What you need to do:
Identify the lines that contain the string "random" and copy all of them.

Supplied material:
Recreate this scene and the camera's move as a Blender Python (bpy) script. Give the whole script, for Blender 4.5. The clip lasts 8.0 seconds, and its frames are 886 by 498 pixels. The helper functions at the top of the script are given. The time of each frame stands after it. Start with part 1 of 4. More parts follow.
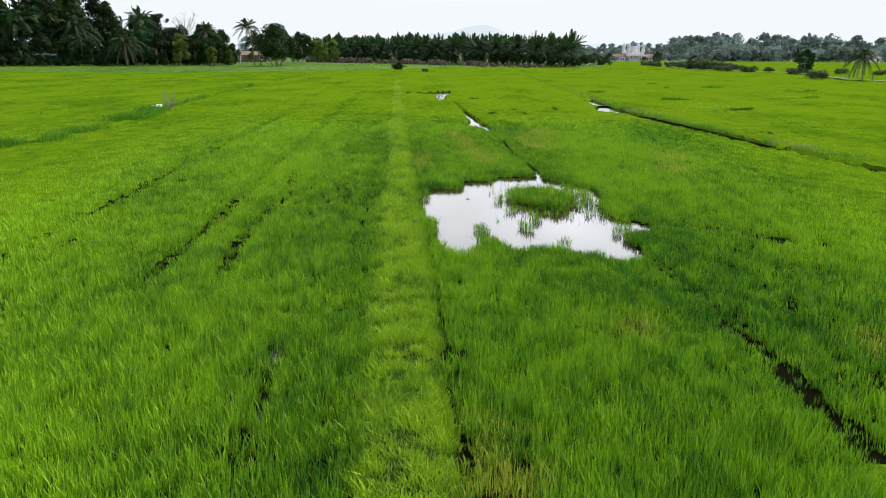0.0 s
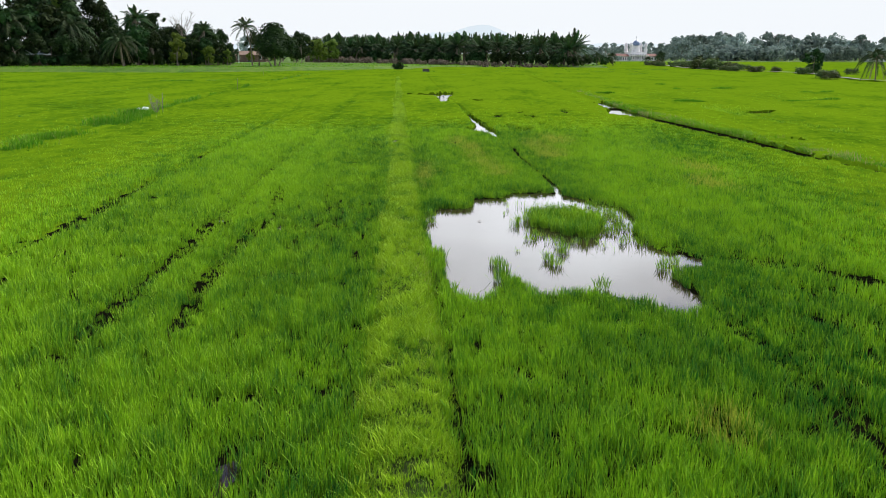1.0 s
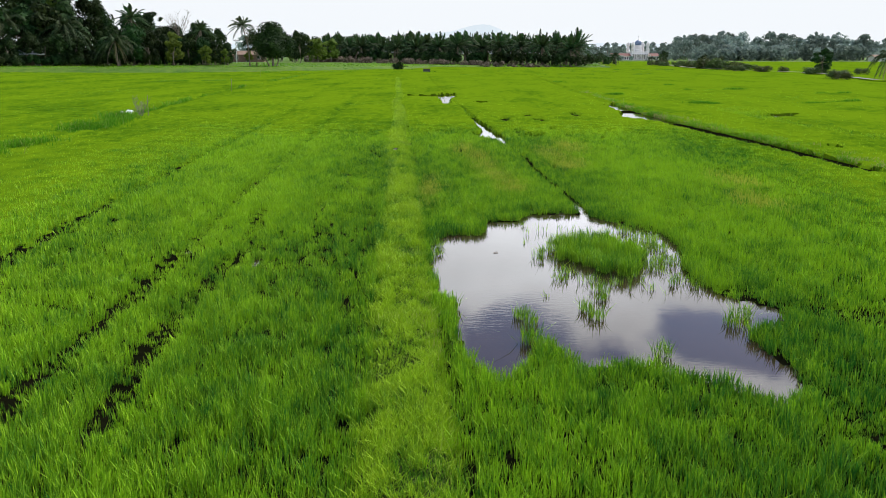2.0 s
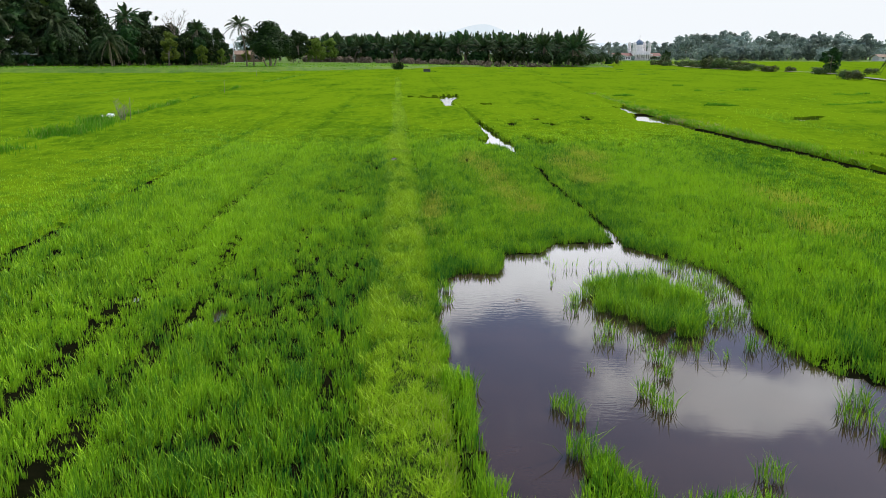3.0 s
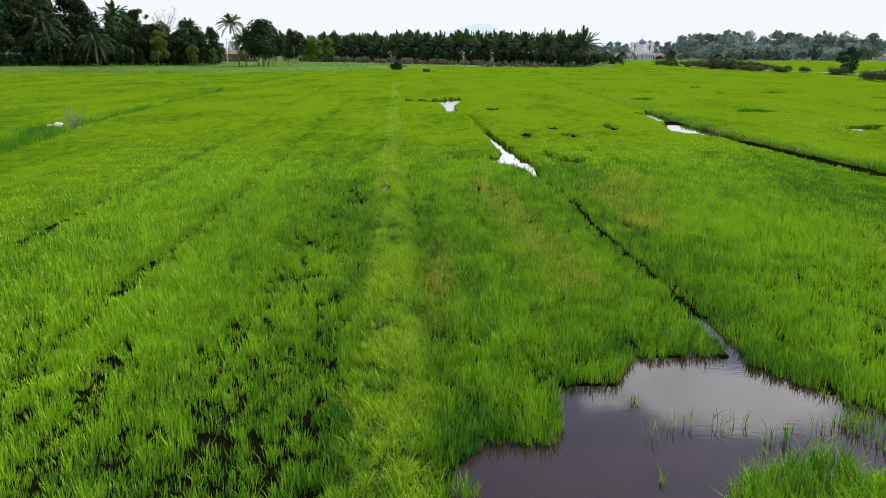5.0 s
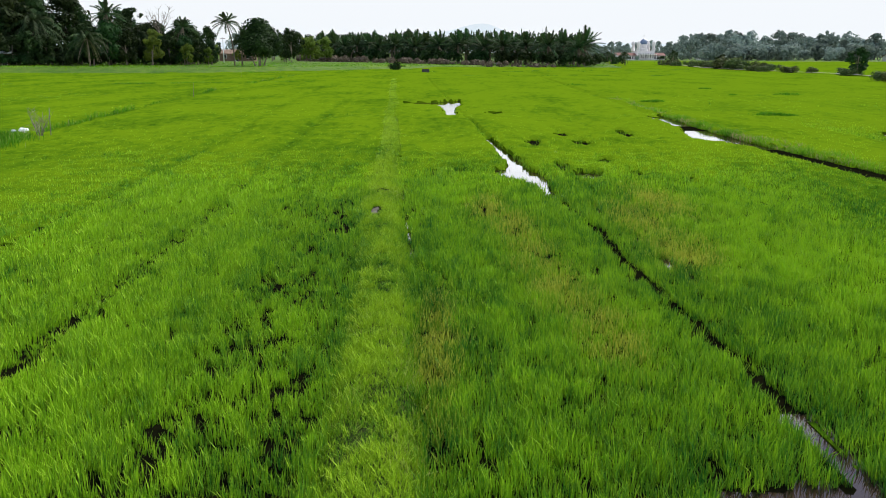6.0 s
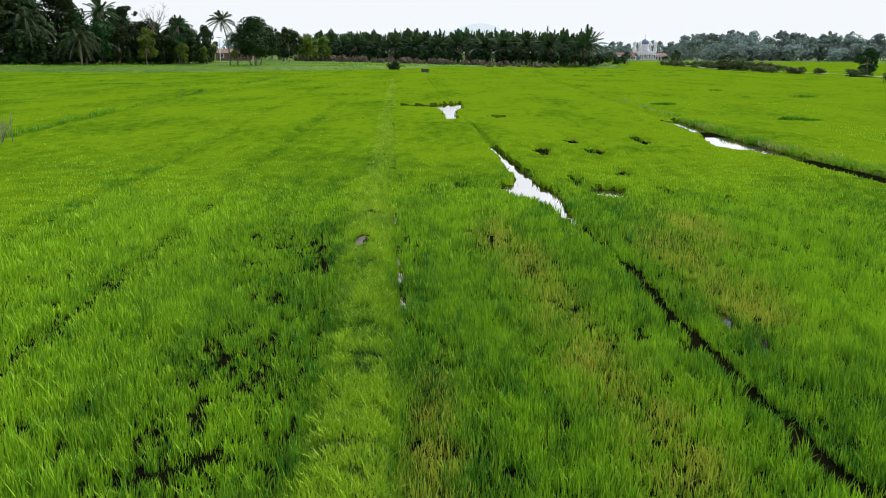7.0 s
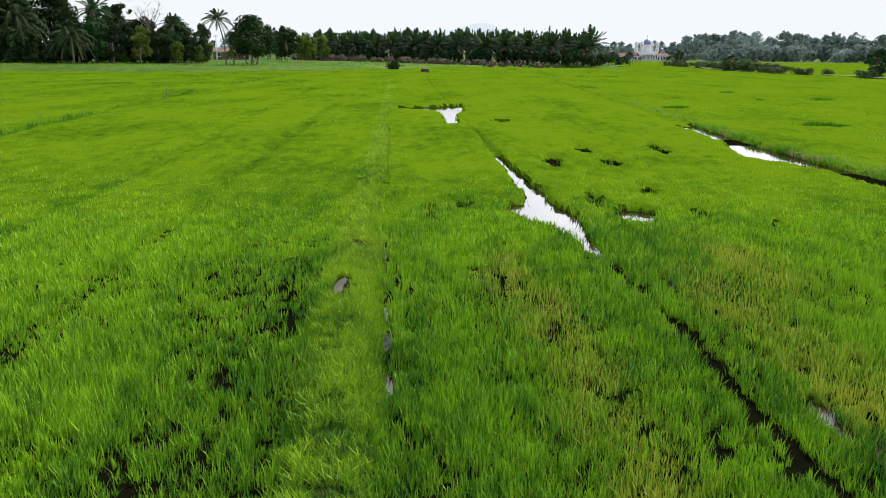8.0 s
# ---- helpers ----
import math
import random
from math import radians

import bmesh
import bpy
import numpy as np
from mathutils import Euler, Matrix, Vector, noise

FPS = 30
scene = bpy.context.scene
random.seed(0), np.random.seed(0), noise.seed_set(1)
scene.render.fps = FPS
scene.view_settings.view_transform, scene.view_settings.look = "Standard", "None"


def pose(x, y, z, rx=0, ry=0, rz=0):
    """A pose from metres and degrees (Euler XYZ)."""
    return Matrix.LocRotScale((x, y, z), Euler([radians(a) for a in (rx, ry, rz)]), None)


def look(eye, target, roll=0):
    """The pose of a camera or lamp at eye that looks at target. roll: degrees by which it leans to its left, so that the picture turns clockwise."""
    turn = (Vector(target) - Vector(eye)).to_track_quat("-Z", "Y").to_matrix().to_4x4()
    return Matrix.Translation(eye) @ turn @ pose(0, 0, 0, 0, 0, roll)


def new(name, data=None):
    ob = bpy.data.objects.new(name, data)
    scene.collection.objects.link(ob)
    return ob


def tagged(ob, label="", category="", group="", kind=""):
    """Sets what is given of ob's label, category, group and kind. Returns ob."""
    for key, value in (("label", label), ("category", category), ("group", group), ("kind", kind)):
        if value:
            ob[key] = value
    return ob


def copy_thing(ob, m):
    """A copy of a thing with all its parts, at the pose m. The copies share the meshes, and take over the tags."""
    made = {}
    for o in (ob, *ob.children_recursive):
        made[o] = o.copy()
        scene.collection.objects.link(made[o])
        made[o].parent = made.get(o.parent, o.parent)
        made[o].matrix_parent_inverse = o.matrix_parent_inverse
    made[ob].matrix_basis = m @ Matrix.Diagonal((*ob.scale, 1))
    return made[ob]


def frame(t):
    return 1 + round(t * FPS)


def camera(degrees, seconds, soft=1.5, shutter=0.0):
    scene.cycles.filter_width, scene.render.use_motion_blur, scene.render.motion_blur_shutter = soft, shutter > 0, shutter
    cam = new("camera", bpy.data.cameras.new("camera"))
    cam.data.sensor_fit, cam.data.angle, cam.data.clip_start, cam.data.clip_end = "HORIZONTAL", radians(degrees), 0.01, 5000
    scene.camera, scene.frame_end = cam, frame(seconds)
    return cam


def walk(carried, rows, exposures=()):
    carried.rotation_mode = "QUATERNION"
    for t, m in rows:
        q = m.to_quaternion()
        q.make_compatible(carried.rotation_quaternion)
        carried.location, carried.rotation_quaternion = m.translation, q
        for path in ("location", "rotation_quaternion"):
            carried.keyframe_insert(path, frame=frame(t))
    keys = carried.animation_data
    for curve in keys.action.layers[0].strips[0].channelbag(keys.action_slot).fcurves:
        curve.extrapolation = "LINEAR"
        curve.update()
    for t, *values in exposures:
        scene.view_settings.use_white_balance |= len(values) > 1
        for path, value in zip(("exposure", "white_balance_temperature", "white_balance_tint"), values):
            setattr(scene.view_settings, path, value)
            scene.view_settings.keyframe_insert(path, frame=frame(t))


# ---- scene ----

Response to the task:
import random
random.seed(0), np.random.seed(0), noise.seed_set(1)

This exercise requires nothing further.